The Constitutional Court said that on both occasions it had ruled in the best interests of the child and there has been a lot of talk about this setting a new trend. Do you feel that this trend may in the end put a big burden on the children?
Is that what you are saying?
“What I am saying is that it depends on the child’s age.”
So from what age would you say that joint custody would be a good idea or doable?
“I cannot, as a professional, give you an age that works in general. Each case has to be carefully assessed. But I can phrase it like this: the older the child is, the easier it is for them to have two homes. I think it is common sense that if the child is 14 or 16 it is definitely much easier for them to deal with this than for a child of four. So the older the kid, the bigger their capacity to cope with such a situation.”
So it is really best for the parents to try and reach agreement rather than leaving it to a court…

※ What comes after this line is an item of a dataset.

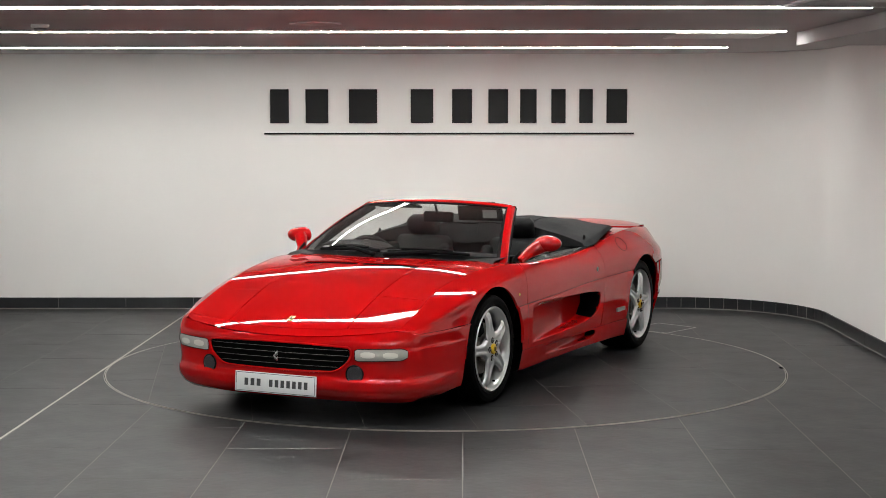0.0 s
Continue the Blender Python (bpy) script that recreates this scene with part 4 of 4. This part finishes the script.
def build_windscreen(car):
    rows = [[glass_point(u, v) for v in np.linspace(0, 1, 16)] for u in np.linspace(-1, 1, 40)]
    g = part("windscreen", grid(bmesh.new(), np.array(rows), .004, (1, 0, 1)), M_GLASS, car, "raked clear windscreen glass")
    g.visible_shadow = False
    # dark printed border
    def band(u0, u1, v0, v1, n, k):
        return np.array([[glass_point(u, v, .002) for v in np.linspace(v0, v1, k)] for u in np.linspace(u0, u1, n)])
    bm = bmesh.new()
    grid(bm, band(-1, 1, 0, .07, 40, 3), .001, (1, 0, 1))
    grid(bm, band(-1, 1, .966, 1, 40, 3), .001, (1, 0, 1))
    grid(bm, band(-1, -.968, .05, .96, 3, 16), .001, (1, 0, 1))
    grid(bm, band(.968, 1, .05, .96, 3, 16), .001, (1, 0, 1))
    part("glass_border", bm, M_BLACK, g)
    # pillars and header
    for s in (1, -1):
        rows, rin = [], []
        for v in np.linspace(-.06, 1.03, 18):
            p = glass_point(s * 1.0, v)
            w = .034 - .006 * v
            rows.append([(p.x + .006, p.y - s * .004, p.z + .006), (p.x - .006, p.y + s * .012, p.z + .003), (p.x - .020, p.y + s * .024, p.z - .007), (p.x - .030, p.y + s * .030, p.z - .015), (p.x - .034, p.y + s * .029, p.z - .020)])
            rin.append([(p.x - .0335, p.y + s * .0295, p.z - .019), (p.x - .034 - w * .6, p.y + s * .027, p.z - .036), (p.x - .05 - w, p.y + s * .018, p.z - .052), (p.x - .05 - w, p.y - s * .012, p.z - .050), (p.x - .02, p.y - s * .022, p.z - .022), (p.x + .004, p.y - s * .008, p.z - .003)])
        part("windscreen_pillar", grid(bmesh.new(), np.array(rows), .004, (0, s, .3)), M_RED, car)
        part("pillar_trim", grid(bmesh.new(), np.array(rin), .003, (-1, -s * .5, -1)), M_BLACK, car, "black inner pillar trim and seal")
    rows, rin = [], []
    for u in np.linspace(-1.04, 1.04, 40):
        p = glass_point(max(-1, min(1, u)), 1.0)
        y = p.y + (.02 if u > 1 else -.02 if u < -1 else 0)
        dz = -.010 * max(0, abs(u) - .9) / .14
        rows.append([(p.x + .012, y, p.z + .002 + dz), (p.x - .010, y, p.z + .013 + dz), (p.x - .040, y, p.z + .014 + dz), (p.x - .060, y, p.z + .010 + dz)])
        rin.append([(p.x - .058, y, p.z + .012 + dz), (p.x - .072, y, p.z + .008 + dz), (p.x - .084, y, p.z - .004 + dz), (p.x - .078, y, p.z - .024 + dz), (p.x - .05, y, p.z - .022 + dz), (p.x + .002, y, p.z - .006 + dz)])
    part("windscreen_header", grid(bmesh.new(), np.array(rows), .004, (0, 0, 1)), M_RED, car)
    part("header_trim", grid(bmesh.new(), np.array(rin), .003, (-1, 0, .2)), M_BLACK, car, "black padded header rail")
    for s in (1, -1):
        part("roof_latch", box(bmesh.new(), .158, .200, s * .36 - .03, s * .36 + .03, 1.080, 1.112, .006, 2), M_BLACK, car)
        # visor
        m = pose(.20, s * .30, 1.035, 0, -72, 0) if s > 0 else pose(.215, s * .30, 1.074, 0, -14, 0)
        vis = part("sun_visor", box(bmesh.new(), -.05, .05, -.16, .16, -.008, .008, .006, 2, m), M_LEATHER, car, "black sun visor")
        if s > 0:
            part("vanity_mirror", box(bmesh.new(), -.028, .028, .02, .12, -.0095, -.008, 0, 1, m), M_BADGE, vis)
    bm = tube(bmesh.new(), [(.26, 0, 1.09), (.23, 0, 1.03)], .008, 8)
    part("mirror_stem", bm, M_BLACK, car)
    im = part("interior_mirror", box(bmesh.new(), .195, .225, -.108, .108, .970, 1.040, .012, 3), M_BLACK, car, "wide interior rear-view mirror")
    part("mirror_glass", box(bmesh.new(), .192, .196, -.100, .100, .977, 1.033, .002, 1), M_MIRROR, im)
    # black scuttle grille at the foot of the glass, wipers
    rows = []
    for y in np.linspace(-.62, .62, 40):
        u = y / .715
        p = glass_point(u, 0)
        rows.append([(p.x + .065, y, hood_z(min(p.x + .065, 2), y) + .004), (p.x + .03, y, hood_z(p.x + .03, y) - .004), (p.x - .01, y, p.z - .006)])
    part("scuttle_grille", grid(bmesh.new(), np.array(rows), .003), M_BLACK, car, "black plastic scuttle panel")
    for (u0, u1, s) in ((-.66, .02, 1), (.10, .78, 1)):
        pts = [glass_point(u0 + (u1 - u0) * t, .055 + .015 * math.sin(t * 3), .016) for t in np.linspace(0, 1, 12)]
        blade = part("wiper", tube(bmesh.new(), pts, .010, 8), M_BLACK, car, "black windscreen wiper")
        mid = pts[5]
        arm = [Vector(glass_point(.0 if u0 < 0 else .12, -.02, .03)), Vector(glass_point((u0 + u1) / 2 + .1, .03, .042)), Vector(mid) + Vector((0, 0, .006))]
        part("wiper_frame", tube(bmesh.new(), [Vector(q) + Vector((.006, 0, .016)) for q in pts[2:10]], .006, 8), M_BLACK, blade)
        part("wiper_cap", ellipsoid(bmesh.new(), arm[0], (.022, .018, .016)), M_BLACK, blade)
        part("wiper_arm", tube(bmesh.new(), arm, .011, 8, [1.5, 1.1, .8]), M_BLACK, blade)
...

“Of course, every professional in this field would confirm that – I am positive about that. The best option is if the parents can sit down together and find a solution to the problem. But in so many cases this is not possible and it is left to the court to reach a decision and very often it doesn’t work anyway. The court orders joint custody and they still have fights and complain about each other. You get situations when one side says “ when he’s here he always does his homework and he is good at school, but when he is with the other family he has problems at school and they don’t make him brush his teeth” and things like that. If that kind of thing goes on then of course it is not going to be good for the kid.”